Changes in retained earnings impact the balance sheet and can influence decisions reported on the income statement and cash flow statement. They indicate a company’s reinvestment and dividend policies, affecting overall financial strategy and performance.

For example, an increase in retained earnings may signal that a company is retaining more profits to finance growth initiatives, while a decrease might indicate higher dividend payouts or financial difficulties. These changes provide valuable information for analyzing a company’s financial health and making informed investment or management decisions.

What are some common mistakes when calculating retained earnings?

Common mistakes include not accounting for prior period adjustments, misclassifying expenses and revenues, and neglecting dividend distributions. These errors can lead to inaccurate financial statements, misinforming stakeholders and potentially leading to poor financial decisions.

Ensuring accurate calculation of retained earnings requires diligent record-keeping, adherence to accounting standards, and regular financial reviews. Companies should implement robust internal controls and audit practices to minimize the risk of errors and ensure the reliability of their financial reporting.
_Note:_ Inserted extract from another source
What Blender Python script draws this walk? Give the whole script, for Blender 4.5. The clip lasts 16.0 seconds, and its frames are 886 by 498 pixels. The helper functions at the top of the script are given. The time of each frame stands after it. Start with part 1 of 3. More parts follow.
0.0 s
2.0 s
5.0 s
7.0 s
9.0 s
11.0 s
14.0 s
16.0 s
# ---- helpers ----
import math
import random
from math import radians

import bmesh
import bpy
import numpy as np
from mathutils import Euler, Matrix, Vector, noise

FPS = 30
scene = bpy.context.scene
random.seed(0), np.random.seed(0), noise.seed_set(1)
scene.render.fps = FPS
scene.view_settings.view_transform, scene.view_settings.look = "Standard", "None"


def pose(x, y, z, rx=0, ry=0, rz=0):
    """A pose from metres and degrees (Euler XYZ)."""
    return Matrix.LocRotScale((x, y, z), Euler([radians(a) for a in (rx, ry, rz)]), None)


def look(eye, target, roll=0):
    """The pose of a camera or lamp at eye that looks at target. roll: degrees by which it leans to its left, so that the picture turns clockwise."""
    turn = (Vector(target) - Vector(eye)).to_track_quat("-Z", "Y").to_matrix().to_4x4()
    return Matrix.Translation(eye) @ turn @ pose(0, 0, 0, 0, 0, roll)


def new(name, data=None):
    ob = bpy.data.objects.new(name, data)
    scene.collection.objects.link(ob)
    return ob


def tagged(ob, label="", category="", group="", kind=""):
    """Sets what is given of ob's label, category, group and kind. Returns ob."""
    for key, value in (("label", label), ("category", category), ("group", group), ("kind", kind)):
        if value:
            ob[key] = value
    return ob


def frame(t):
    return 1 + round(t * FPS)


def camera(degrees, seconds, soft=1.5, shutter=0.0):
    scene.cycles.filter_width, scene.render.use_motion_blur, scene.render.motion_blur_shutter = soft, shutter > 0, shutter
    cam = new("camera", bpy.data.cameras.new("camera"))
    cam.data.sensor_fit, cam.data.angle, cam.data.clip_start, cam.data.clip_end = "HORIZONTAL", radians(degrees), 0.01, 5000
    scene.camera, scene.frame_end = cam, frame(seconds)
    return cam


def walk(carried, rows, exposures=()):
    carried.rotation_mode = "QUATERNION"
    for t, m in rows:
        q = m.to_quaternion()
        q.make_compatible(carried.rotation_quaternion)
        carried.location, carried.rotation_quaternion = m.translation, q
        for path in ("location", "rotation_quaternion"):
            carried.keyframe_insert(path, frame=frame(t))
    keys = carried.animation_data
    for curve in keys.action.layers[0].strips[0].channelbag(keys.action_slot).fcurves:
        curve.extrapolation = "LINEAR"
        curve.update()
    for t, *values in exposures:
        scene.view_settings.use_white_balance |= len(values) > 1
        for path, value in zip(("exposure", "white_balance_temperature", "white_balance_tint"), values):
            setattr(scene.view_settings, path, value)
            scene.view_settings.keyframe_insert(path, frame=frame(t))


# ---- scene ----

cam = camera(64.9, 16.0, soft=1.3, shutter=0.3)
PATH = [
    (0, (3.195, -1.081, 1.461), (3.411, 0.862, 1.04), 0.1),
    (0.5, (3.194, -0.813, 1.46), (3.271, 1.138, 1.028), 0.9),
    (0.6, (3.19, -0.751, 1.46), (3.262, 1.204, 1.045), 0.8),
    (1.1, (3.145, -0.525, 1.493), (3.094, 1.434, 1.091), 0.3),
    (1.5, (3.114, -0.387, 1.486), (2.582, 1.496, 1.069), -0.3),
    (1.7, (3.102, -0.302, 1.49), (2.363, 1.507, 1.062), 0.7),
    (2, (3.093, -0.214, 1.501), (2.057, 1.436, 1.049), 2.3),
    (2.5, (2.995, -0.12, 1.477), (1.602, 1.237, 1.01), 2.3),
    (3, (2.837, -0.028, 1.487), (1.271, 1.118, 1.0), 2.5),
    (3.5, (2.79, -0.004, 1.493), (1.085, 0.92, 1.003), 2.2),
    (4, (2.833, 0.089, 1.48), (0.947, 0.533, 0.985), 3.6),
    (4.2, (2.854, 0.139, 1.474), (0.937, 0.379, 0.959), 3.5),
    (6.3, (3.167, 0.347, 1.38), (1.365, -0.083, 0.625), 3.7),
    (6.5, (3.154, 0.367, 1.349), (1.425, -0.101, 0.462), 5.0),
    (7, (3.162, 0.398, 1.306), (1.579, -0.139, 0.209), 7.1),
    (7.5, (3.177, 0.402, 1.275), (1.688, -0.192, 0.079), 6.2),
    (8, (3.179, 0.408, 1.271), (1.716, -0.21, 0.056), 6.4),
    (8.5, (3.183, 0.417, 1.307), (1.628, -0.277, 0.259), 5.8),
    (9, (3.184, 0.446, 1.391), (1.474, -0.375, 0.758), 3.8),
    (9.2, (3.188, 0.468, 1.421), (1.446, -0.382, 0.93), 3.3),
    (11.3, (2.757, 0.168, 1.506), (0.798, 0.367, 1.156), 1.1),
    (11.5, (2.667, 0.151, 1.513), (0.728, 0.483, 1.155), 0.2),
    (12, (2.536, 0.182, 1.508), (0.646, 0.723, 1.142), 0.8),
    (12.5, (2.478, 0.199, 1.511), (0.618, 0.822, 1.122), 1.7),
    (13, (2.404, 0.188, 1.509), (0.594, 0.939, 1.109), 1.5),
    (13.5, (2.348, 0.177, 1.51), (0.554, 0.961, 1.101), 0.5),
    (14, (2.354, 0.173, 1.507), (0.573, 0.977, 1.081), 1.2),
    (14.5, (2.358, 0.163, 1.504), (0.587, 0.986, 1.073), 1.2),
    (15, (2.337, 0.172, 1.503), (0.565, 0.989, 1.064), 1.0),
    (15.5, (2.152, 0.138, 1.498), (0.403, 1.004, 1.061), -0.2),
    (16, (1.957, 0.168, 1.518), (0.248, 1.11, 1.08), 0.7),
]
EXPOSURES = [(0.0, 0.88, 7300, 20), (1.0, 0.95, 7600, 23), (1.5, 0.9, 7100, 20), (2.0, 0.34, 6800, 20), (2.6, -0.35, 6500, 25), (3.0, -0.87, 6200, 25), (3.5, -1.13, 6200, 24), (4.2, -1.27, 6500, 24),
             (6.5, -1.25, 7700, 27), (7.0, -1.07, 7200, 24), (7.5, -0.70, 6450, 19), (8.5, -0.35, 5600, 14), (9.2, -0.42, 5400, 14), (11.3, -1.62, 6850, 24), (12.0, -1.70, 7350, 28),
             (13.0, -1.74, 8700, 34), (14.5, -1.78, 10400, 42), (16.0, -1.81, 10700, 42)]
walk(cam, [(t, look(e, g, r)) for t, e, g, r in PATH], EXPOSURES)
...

How do you report retained earnings in financial statements?

Retained earnings are reported on the balance sheet under shareholders’ equity. They are also referenced in the statement of retained earnings, which shows the changes over the accounting period. This statement helps stakeholders understand how retained earnings have evolved and how profits are being utilized.

The statement of retained earnings typically includes the beginning balance, additions from net income, subtractions for dividends, and any other adjustments, providing a clear and comprehensive view of the changes in retained earnings over time.

By carefully managing and reporting retained earnings, companies can effectively communicate their financial health and strategic direction to stakeholders, fostering trust and confidence in their financial management practices.